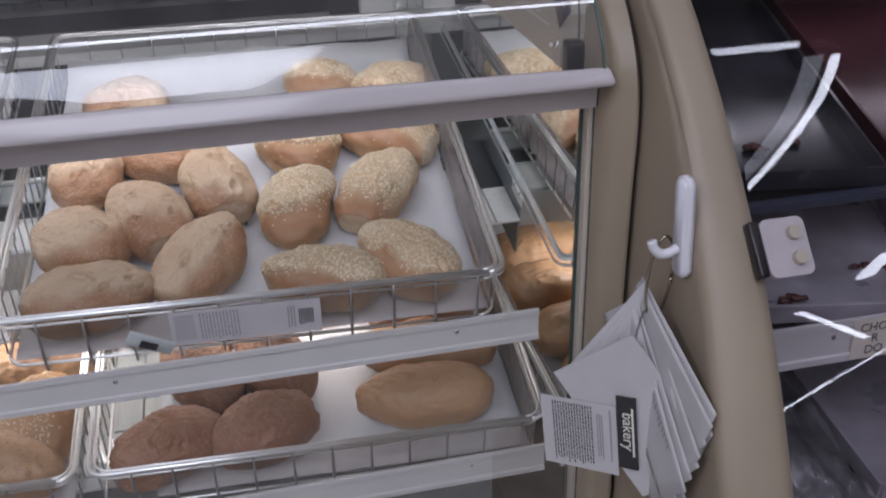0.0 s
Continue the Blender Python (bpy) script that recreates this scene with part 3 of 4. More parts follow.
def roll(m, seed, l, w, h, mat, label, taper=1.0, flap=0.0022, seeds=0, seed_mat=None, cut=0, fold=90, dents=0, flat=False, kiss=(), pinch=0.0, reach=0.0):
    rnd = random.Random(seed)
    f = bread_shape(rnd, l, w, h, taper, flap, fold, dents, flat, kiss, pinch, reach)
    bm = bmesh.new()
    layer, rubbed = bm.verts.layers.float.new("flap"), bm.verts.layers.float.new("kiss")
    na, ns = (140, 84) if mat in (M_PLAIN, M_SES) else (110, 70)
    lumps = 0.0016 if mat is M_BROWN else 0.0

    def vert(a, s):
        p, on, pale = f(a, s)
        if lumps:
            p = p * (1 + (lumps * noise.noise(p * 230) + 0.7 * lumps * noise.noise(p * 420)) / max(0.02, p.length))
        q = bm.verts.new(p)
        q[layer], q[rubbed] = on, pale
        return q

    rows = []
    for j in range(1, ns):
        s = -math.cos(math.pi * j / ns)
        rows.append([vert(2 * math.pi * k / na, s) for k in range(na)])
    for a, b in zip(rows, rows[1:]):
        for k in range(na):
            bm.faces.new((a[k], a[(k + 1) % na], b[(k + 1) % na], b[k]))
    bot, top = vert(0, -1), vert(0, 1)
    for k in range(na):
        bm.faces.new((bot, rows[0][(k + 1) % na], rows[0][k]))
        bm.faces.new((top, rows[-1][k], rows[-1][(k + 1) % na]))
    mats = [mat]
    if cut:
        for v in bm.verts:
            end = max(0.0, 2 * v.co.x * cut / l)
            v.co.z *= 1 - 0.30 * end ** 1.6
            v.co.y *= 1 - 0.12 * end ** 2
        x = cut * l * 0.41
        for v in bm.verts:
            if v.co.x * cut > x * cut:
                v.co.x = x + 0.34 * (v.co.x - x) + 0.0016 * noise.noise(v.co * 150)
        mats.append(M_CRUMB)
    ob = part("bread_roll", bm, mats)
    if cut:
        for p in ob.data.polygons:
            if p.center.x * cut >= x * cut + 0.0006 * noise.noise(p.center * 200):
                p.material_index = 1
    ob.matrix_world = m
    tagged(ob, label, "bread roll")
    if seeds:
        verts, faces = [], []
        want, tries = seeds, 0
        while want and tries < seeds * 60:
            tries += 1
            a, s = rnd.uniform(0, 6.2832), rnd.uniform(0.02, 1)
            p, on, pale = f(a, s)
            if rnd.random() > on ** 2 * min(1.0, max(0.0, s - 0.12) * 2.2) * (0.35 + 1.3 * (0.5 + 0.5 * noise.noise(p * 45))) + 0.008 * s:
                continue
            if cut and p.x * cut > x * cut:
                continue
            if cut:
                end = max(0.0, 2 * p.x * cut / l)
                p = Vector((p.x, p.y * (1 - 0.12 * end ** 2), p.z * (1 - 0.30 * end ** 1.6)))
            q1, q2 = f(a + 0.05, s)[0], f(a, min(0.999, s + 0.03))[0]
            nrm = (q1 - p).cross(q2 - p)
            if nrm.length < 1e-12:
                continue
            nrm.normalize()
            if nrm.z < 0:
                nrm = -nrm
            t1 = nrm.orthogonal().normalized()
            t2 = nrm.cross(t1)
            g = rnd.uniform(0, 6.28)
            d1, d2 = t1 * math.cos(g) + t2 * math.sin(g), t2 * math.cos(g) - t1 * math.sin(g)
            d1 = (d1 + nrm * rnd.uniform(-0.35, 0.35)).normalized()
            up = d2.cross(d1)
            up = up if up.dot(nrm) > 0 else -up
            sc = rnd.uniform(0.76, 1.06) * (0.5 if seed_mat is M_POPPY else 1)
            le, wi, hi = 0.0015 * sc, 0.00092 * sc, 0.0006 * sc
            o = p + nrm * 0.0004
            i0 = len(verts)
            verts += [o - d1 * le, o + d1 * le * 0.35 + d2 * wi, o + d1 * le * 1.15, o + d1 * le * 0.35 - d2 * wi, o - d1 * le * 0.45 + d2 * wi * 0.75, o - d1 * le * 0.45 - d2 * wi * 0.75, o + up * hi + d1 * le * 0.2, o - d1 * le * 0.4 + up * hi * 0.8]
            faces += [(i0 + q[0], i0 + q[1], i0 + q[2]) for q in ((0, 7, 4), (0, 5, 7), (4, 7, 6), (4, 6, 1), (5, 6, 7), (5, 3, 6), (1, 6, 2), (3, 2, 6))]
            want -= 1
        me = bpy.data.meshes.new("sesame_seeds")
        me.from_pydata(verts, [], faces)
        me.materials.append(seed_mat or M_SEED)
        for p in me.polygons:
            p.use_smooth = True
        so = new("seeds", me)
        so.parent = ob
        tagged(so, "scattered pale sesame seeds" if not seed_mat else "scattered black poppy seeds", kind="stuff")
    return ob


def place(m, x, y, ang, lift=0.0):
    return m @ pose(x, y, -BH + 0.004 + lift, 0, 0, ang)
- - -
Omit the pictures, and quote the material above exactly as given.

THE REPLY:
0.0 s
Continue the Blender Python (bpy) script that recreates this scene with part 3 of 4. More parts follow.
def roll(m, seed, l, w, h, mat, label, taper=1.0, flap=0.0022, seeds=0, seed_mat=None, cut=0, fold=90, dents=0, flat=False, kiss=(), pinch=0.0, reach=0.0):
    rnd = random.Random(seed)
    f = bread_shape(rnd, l, w, h, taper, flap, fold, dents, flat, kiss, pinch, reach)
    bm = bmesh.new()
    layer, rubbed = bm.verts.layers.float.new("flap"), bm.verts.layers.float.new("kiss")
    na, ns = (140, 84) if mat in (M_PLAIN, M_SES) else (110, 70)
    lumps = 0.0016 if mat is M_BROWN else 0.0

    def vert(a, s):
        p, on, pale = f(a, s)
        if lumps:
            p = p * (1 + (lumps * noise.noise(p * 230) + 0.7 * lumps * noise.noise(p * 420)) / max(0.02, p.length))
        q = bm.verts.new(p)
        q[layer], q[rubbed] = on, pale
        return q

    rows = []
    for j in range(1, ns):
        s = -math.cos(math.pi * j / ns)
        rows.append([vert(2 * math.pi * k / na, s) for k in range(na)])
    for a, b in zip(rows, rows[1:]):
        for k in range(na):
            bm.faces.new((a[k], a[(k + 1) % na], b[(k + 1) % na], b[k]))
    bot, top = vert(0, -1), vert(0, 1)
    for k in range(na):
        bm.faces.new((bot, rows[0][(k + 1) % na], rows[0][k]))
        bm.faces.new((top, rows[-1][k], rows[-1][(k + 1) % na]))
    mats = [mat]
    if cut:
        for v in bm.verts:
            end = max(0.0, 2 * v.co.x * cut / l)
            v.co.z *= 1 - 0.30 * end ** 1.6
            v.co.y *= 1 - 0.12 * end ** 2
        x = cut * l * 0.41
        for v in bm.verts:
            if v.co.x * cut > x * cut:
                v.co.x = x + 0.34 * (v.co.x - x) + 0.0016 * noise.noise(v.co * 150)
        mats.append(M_CRUMB)
    ob = part("bread_roll", bm, mats)
    if cut:
        for p in ob.data.polygons:
            if p.center.x * cut >= x * cut + 0.0006 * noise.noise(p.center * 200):
                p.material_index = 1
    ob.matrix_world = m
    tagged(ob, label, "bread roll")
    if seeds:
        verts, faces = [], []
        want, tries = seeds, 0
        while want and tries < seeds * 60:
            tries += 1
            a, s = rnd.uniform(0, 6.2832), rnd.uniform(0.02, 1)
            p, on, pale = f(a, s)
            if rnd.random() > on ** 2 * min(1.0, max(0.0, s - 0.12) * 2.2) * (0.35 + 1.3 * (0.5 + 0.5 * noise.noise(p * 45))) + 0.008 * s:
                continue
            if cut and p.x * cut > x * cut:
                continue
            if cut:
                end = max(0.0, 2 * p.x * cut / l)
                p = Vector((p.x, p.y * (1 - 0.12 * end ** 2), p.z * (1 - 0.30 * end ** 1.6)))
            q1, q2 = f(a + 0.05, s)[0], f(a, min(0.999, s + 0.03))[0]
            nrm = (q1 - p).cross(q2 - p)
            if nrm.length < 1e-12:
                continue
            nrm.normalize()
            if nrm.z < 0:
                nrm = -nrm
            t1 = nrm.orthogonal().normalized()
            t2 = nrm.cross(t1)
            g = rnd.uniform(0, 6.28)
            d1, d2 = t1 * math.cos(g) + t2 * math.sin(g), t2 * math.cos(g) - t1 * math.sin(g)
            d1 = (d1 + nrm * rnd.uniform(-0.35, 0.35)).normalized()
            up = d2.cross(d1)
            up = up if up.dot(nrm) > 0 else -up
            sc = rnd.uniform(0.76, 1.06) * (0.5 if seed_mat is M_POPPY else 1)
            le, wi, hi = 0.0015 * sc, 0.00092 * sc, 0.0006 * sc
            o = p + nrm * 0.0004
            i0 = len(verts)
            verts += [o - d1 * le, o + d1 * le * 0.35 + d2 * wi, o + d1 * le * 1.15, o + d1 * le * 0.35 - d2 * wi, o - d1 * le * 0.45 + d2 * wi * 0.75, o - d1 * le * 0.45 - d2 * wi * 0.75, o + up * hi + d1 * le * 0.2, o - d1 * le * 0.4 + up * hi * 0.8]
            faces += [(i0 + q[0], i0 + q[1], i0 + q[2]) for q in ((0, 7, 4), (0, 5, 7), (4, 7, 6), (4, 6, 1), (5, 6, 7), (5, 3, 6), (1, 6, 2), (3, 2, 6))]
            want -= 1
        me = bpy.data.meshes.new("sesame_seeds")
        me.from_pydata(verts, [], faces)
        me.materials.append(seed_mat or M_SEED)
        for p in me.polygons:
            p.use_smooth = True
        so = new("seeds", me)
        so.parent = ob
        tagged(so, "scattered pale sesame seeds" if not seed_mat else "scattered black poppy seeds", kind="stuff")
    return ob


def place(m, x, y, ang, lift=0.0):
    return m @ pose(x, y, -BH + 0.004 + lift, 0, 0, ang)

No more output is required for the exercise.